*Clips as scene scripts*:
|---|

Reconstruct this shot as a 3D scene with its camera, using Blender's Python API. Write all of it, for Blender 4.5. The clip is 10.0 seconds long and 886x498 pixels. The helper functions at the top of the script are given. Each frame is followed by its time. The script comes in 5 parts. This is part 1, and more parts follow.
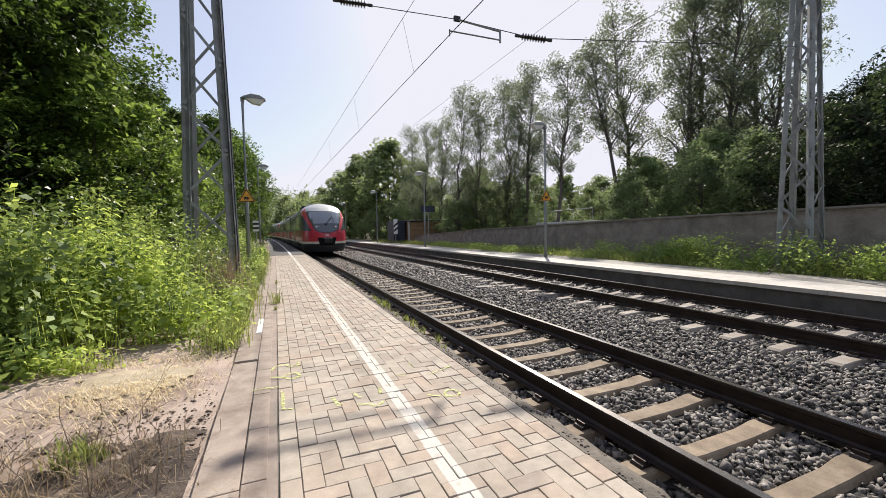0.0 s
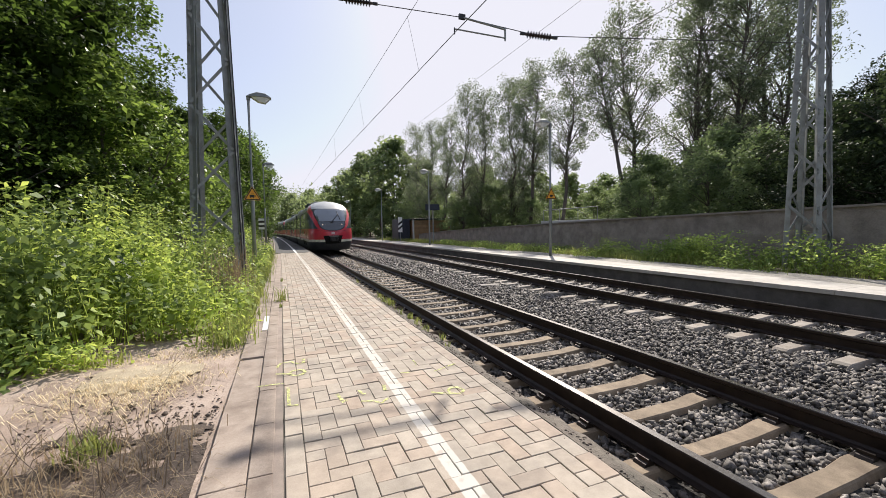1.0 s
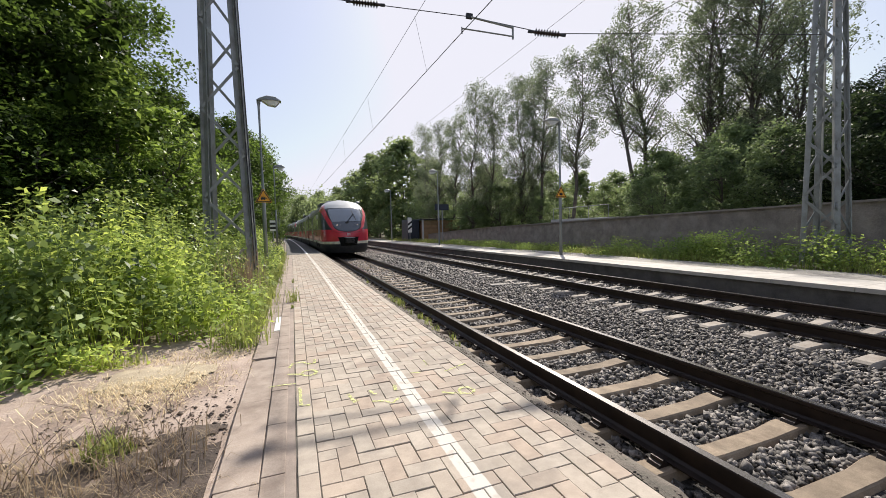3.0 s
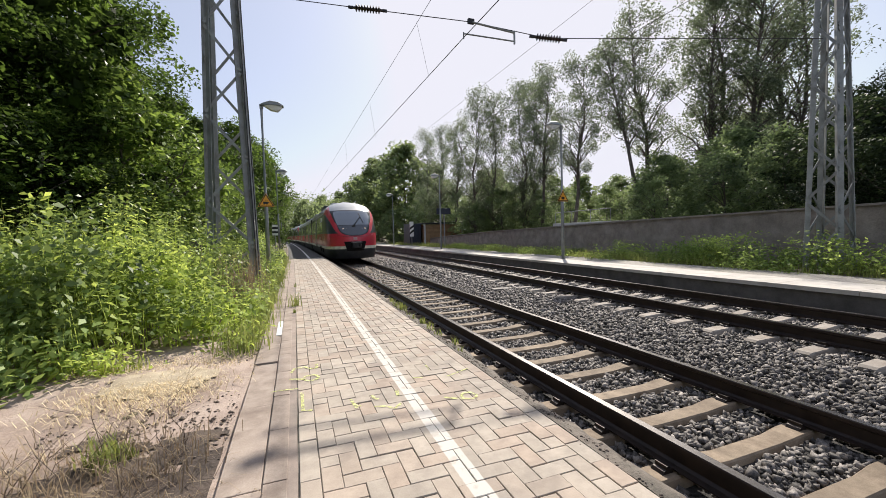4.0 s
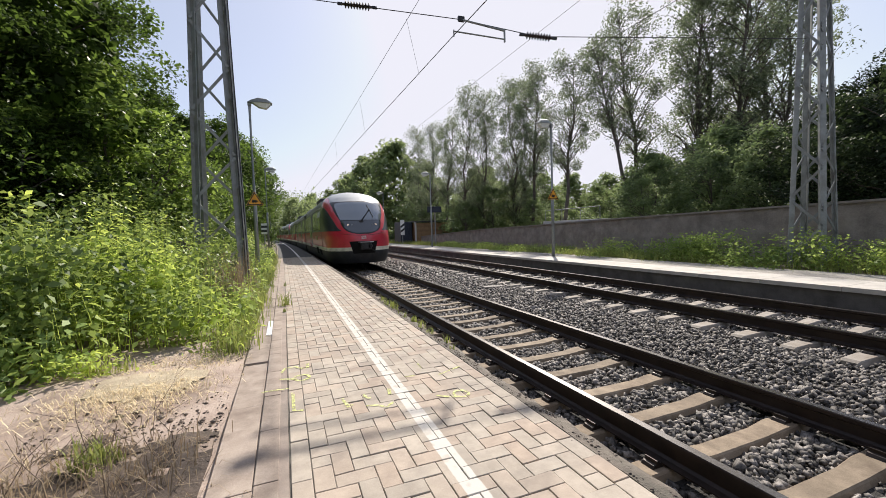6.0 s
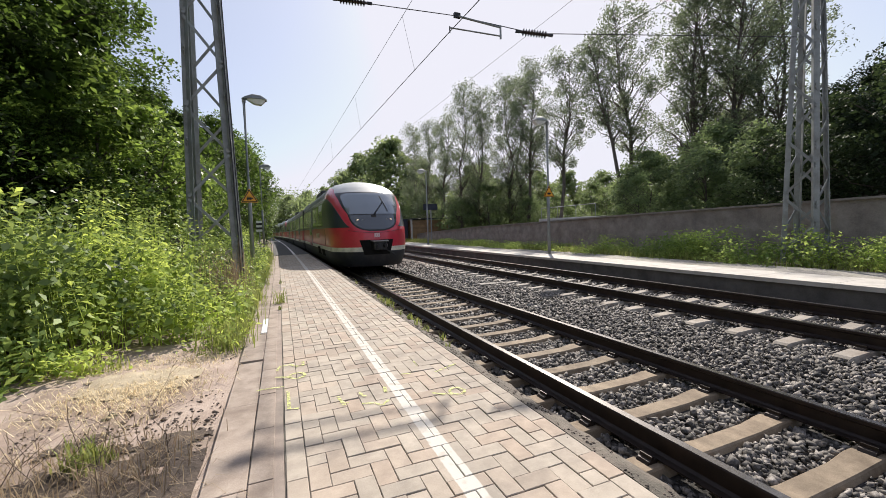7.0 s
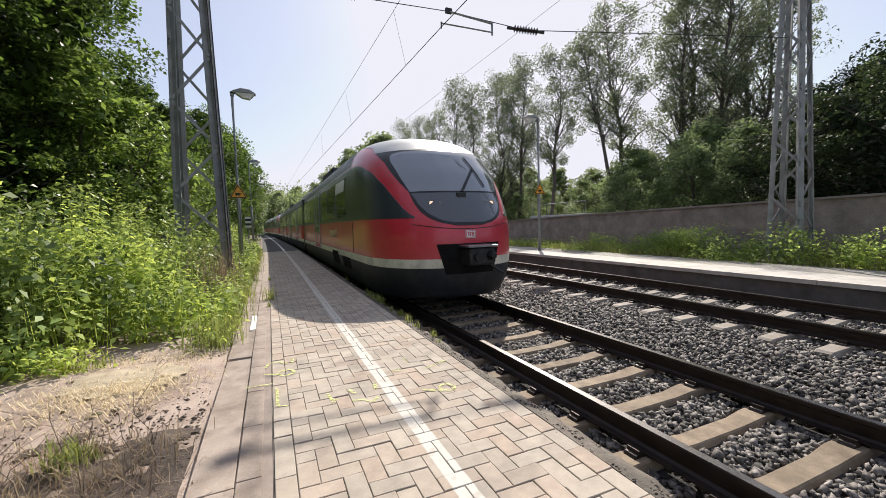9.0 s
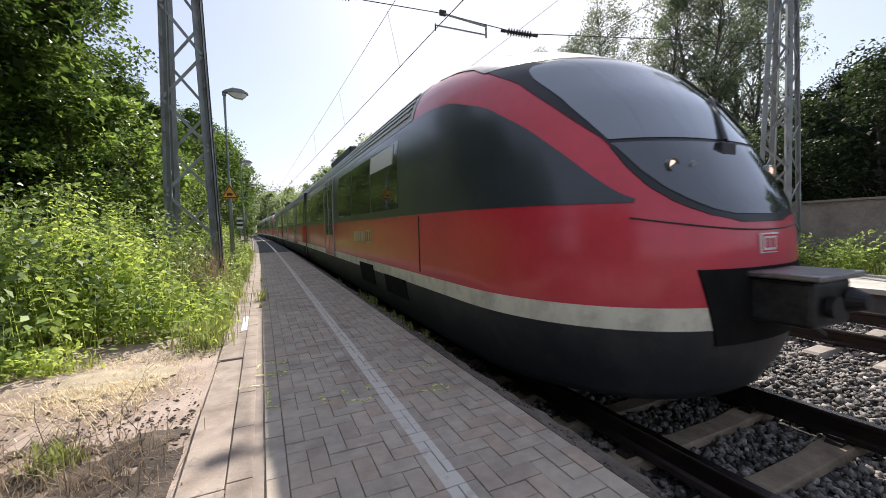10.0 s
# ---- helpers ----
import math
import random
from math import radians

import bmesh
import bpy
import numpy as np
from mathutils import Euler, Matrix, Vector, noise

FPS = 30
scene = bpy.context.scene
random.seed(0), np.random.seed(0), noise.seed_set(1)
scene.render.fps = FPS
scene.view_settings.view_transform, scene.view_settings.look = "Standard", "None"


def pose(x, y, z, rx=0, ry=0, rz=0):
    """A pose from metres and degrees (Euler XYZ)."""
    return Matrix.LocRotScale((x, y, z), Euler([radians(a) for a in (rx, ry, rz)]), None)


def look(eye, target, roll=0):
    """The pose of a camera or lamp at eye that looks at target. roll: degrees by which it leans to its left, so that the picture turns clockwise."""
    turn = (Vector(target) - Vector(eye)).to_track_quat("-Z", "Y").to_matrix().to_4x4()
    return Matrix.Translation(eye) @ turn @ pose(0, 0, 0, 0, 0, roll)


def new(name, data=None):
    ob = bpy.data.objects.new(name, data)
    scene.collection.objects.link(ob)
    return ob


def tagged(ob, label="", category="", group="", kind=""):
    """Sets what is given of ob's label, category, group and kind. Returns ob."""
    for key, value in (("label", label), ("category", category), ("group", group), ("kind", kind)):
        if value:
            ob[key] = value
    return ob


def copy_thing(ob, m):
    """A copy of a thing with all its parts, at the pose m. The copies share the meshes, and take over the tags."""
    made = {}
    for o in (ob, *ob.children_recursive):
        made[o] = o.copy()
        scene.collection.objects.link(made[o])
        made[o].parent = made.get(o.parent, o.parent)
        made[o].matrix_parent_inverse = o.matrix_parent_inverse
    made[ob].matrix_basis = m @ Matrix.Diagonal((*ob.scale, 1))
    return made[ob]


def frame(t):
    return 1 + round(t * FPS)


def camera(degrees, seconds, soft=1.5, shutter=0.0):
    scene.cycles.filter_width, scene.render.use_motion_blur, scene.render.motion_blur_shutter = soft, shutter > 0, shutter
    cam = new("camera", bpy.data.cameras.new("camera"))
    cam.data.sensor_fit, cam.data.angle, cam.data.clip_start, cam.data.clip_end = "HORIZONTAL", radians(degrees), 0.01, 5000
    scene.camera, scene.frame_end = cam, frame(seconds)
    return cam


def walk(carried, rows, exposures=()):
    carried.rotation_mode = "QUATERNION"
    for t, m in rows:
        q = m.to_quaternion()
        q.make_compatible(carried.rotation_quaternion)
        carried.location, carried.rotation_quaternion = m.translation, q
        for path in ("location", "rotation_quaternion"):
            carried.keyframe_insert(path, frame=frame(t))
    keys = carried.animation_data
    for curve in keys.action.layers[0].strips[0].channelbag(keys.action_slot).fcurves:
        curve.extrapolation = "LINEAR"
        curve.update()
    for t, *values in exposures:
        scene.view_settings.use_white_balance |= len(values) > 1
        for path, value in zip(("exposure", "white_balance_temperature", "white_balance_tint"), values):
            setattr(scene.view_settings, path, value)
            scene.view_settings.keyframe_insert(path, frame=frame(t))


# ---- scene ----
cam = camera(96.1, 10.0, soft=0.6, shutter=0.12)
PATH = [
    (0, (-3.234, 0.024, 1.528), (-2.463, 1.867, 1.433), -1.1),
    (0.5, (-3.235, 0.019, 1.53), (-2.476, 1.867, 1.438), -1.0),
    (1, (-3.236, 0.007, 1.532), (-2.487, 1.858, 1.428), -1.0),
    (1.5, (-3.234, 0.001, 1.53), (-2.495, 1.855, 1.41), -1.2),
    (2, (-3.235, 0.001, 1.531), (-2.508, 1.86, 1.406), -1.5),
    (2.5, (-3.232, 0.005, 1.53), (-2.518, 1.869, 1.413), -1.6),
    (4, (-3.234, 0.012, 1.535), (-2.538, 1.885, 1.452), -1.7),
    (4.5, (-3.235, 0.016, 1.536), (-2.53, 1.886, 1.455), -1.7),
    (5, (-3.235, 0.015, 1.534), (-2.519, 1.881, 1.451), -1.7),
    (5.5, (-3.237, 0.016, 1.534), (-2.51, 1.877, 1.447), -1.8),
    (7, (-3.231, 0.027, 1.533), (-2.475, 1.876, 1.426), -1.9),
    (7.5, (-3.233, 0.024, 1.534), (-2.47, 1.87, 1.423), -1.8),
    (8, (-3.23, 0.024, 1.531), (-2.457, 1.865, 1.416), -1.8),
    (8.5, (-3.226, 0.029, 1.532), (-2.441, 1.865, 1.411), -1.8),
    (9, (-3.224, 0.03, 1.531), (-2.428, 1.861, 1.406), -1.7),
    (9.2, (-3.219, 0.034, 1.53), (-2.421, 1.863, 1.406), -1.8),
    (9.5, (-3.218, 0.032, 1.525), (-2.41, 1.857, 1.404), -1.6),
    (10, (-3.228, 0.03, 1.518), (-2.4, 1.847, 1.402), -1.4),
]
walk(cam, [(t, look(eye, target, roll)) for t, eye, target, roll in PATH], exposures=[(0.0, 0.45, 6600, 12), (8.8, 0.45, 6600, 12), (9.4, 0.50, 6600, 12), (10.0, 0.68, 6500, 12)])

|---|

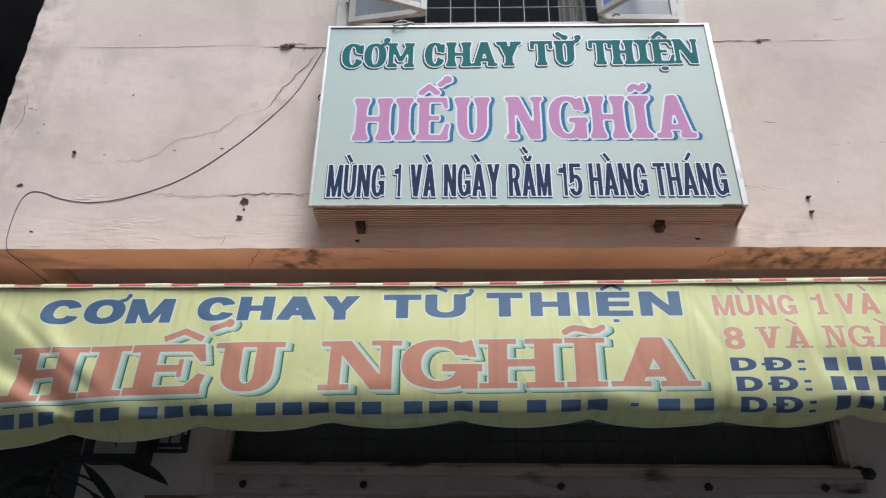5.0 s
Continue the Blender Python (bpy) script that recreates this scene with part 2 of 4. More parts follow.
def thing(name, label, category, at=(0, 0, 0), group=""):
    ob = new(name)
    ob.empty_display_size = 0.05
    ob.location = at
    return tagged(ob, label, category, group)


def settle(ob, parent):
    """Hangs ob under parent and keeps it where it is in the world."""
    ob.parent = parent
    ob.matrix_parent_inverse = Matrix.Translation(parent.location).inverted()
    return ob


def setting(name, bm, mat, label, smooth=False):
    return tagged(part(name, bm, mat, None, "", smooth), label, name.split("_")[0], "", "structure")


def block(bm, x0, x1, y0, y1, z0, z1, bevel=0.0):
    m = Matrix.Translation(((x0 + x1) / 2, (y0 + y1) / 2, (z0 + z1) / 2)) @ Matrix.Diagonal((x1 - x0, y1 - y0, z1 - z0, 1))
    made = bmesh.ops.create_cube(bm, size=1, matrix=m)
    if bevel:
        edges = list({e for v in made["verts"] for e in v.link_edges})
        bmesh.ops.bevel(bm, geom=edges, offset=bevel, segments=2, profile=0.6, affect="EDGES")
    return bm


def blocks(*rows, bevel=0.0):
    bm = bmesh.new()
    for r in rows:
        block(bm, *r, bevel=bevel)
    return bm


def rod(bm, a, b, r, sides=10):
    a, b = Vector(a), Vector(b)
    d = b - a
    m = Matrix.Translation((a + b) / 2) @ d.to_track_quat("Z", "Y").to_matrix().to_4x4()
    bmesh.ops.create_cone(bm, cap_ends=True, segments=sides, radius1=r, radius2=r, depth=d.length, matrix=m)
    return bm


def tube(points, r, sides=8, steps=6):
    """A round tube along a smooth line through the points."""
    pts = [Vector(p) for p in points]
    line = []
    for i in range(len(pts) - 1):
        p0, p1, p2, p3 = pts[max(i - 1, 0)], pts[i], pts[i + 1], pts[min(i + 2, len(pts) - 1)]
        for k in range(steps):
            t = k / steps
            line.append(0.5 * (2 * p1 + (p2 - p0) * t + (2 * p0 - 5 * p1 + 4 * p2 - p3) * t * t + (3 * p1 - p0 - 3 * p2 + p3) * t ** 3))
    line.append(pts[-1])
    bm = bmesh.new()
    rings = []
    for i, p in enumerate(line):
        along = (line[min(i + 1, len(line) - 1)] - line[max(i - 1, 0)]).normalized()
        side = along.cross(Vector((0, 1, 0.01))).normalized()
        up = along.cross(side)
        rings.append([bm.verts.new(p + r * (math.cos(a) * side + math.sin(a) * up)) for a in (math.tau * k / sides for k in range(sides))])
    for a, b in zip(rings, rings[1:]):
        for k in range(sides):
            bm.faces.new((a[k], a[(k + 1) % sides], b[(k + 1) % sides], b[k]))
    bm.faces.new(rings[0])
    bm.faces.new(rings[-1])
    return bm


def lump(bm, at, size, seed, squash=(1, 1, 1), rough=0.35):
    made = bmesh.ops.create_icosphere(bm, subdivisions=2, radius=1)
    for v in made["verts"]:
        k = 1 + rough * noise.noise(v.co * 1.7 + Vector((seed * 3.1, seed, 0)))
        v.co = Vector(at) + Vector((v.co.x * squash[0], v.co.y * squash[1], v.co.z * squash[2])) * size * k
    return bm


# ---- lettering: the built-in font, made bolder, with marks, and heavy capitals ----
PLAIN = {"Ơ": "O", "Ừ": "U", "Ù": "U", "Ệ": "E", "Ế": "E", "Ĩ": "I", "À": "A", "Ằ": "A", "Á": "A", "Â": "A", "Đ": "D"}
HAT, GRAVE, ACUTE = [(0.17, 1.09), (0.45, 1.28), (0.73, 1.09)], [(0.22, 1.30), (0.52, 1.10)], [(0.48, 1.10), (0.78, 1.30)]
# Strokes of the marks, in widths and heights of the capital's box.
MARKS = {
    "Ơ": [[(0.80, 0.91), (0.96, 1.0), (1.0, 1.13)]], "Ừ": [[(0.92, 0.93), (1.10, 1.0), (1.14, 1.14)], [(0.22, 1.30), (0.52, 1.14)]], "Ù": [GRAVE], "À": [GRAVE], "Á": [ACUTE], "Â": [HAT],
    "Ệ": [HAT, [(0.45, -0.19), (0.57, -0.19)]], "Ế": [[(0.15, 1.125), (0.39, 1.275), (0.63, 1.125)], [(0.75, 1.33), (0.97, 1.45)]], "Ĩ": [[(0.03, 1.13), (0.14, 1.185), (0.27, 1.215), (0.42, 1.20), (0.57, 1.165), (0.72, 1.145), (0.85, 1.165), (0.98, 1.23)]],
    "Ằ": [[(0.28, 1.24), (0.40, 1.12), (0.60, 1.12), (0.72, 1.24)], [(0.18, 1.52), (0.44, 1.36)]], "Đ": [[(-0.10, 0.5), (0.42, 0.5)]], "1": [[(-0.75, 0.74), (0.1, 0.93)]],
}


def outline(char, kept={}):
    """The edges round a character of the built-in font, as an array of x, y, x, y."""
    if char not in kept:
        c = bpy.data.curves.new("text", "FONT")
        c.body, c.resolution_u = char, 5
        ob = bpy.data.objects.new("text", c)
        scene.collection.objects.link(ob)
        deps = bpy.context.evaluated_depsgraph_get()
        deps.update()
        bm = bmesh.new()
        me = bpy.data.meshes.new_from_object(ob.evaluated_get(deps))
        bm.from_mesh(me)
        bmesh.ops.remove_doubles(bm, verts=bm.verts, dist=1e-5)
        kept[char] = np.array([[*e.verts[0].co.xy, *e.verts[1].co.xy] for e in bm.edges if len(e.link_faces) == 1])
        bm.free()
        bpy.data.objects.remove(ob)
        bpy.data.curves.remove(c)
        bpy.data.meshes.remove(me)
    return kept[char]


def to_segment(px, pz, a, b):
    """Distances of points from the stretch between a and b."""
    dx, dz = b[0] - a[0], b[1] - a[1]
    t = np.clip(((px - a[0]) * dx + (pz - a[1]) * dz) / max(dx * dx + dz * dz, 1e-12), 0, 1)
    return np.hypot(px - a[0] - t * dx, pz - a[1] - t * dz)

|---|

*What you need to do*:
Of the lines above, quote exactly those from the one with "Reconstruct this shot" through the one with "import bmesh", ends included; pictures stay out.

*Task solution*:
Reconstruct this shot as a 3D scene with its camera, using Blender's Python API. Write all of it, for Blender 4.5. The clip is 10.0 seconds long and 886x498 pixels. The helper functions at the top of the script are given. Each frame is followed by its time. The script comes in 5 parts. This is part 1, and more parts follow.
0.0 s
1.0 s
3.0 s
4.0 s
6.0 s
7.0 s
9.0 s
10.0 s
# ---- helpers ----
import math
import random
from math import radians

import bmesh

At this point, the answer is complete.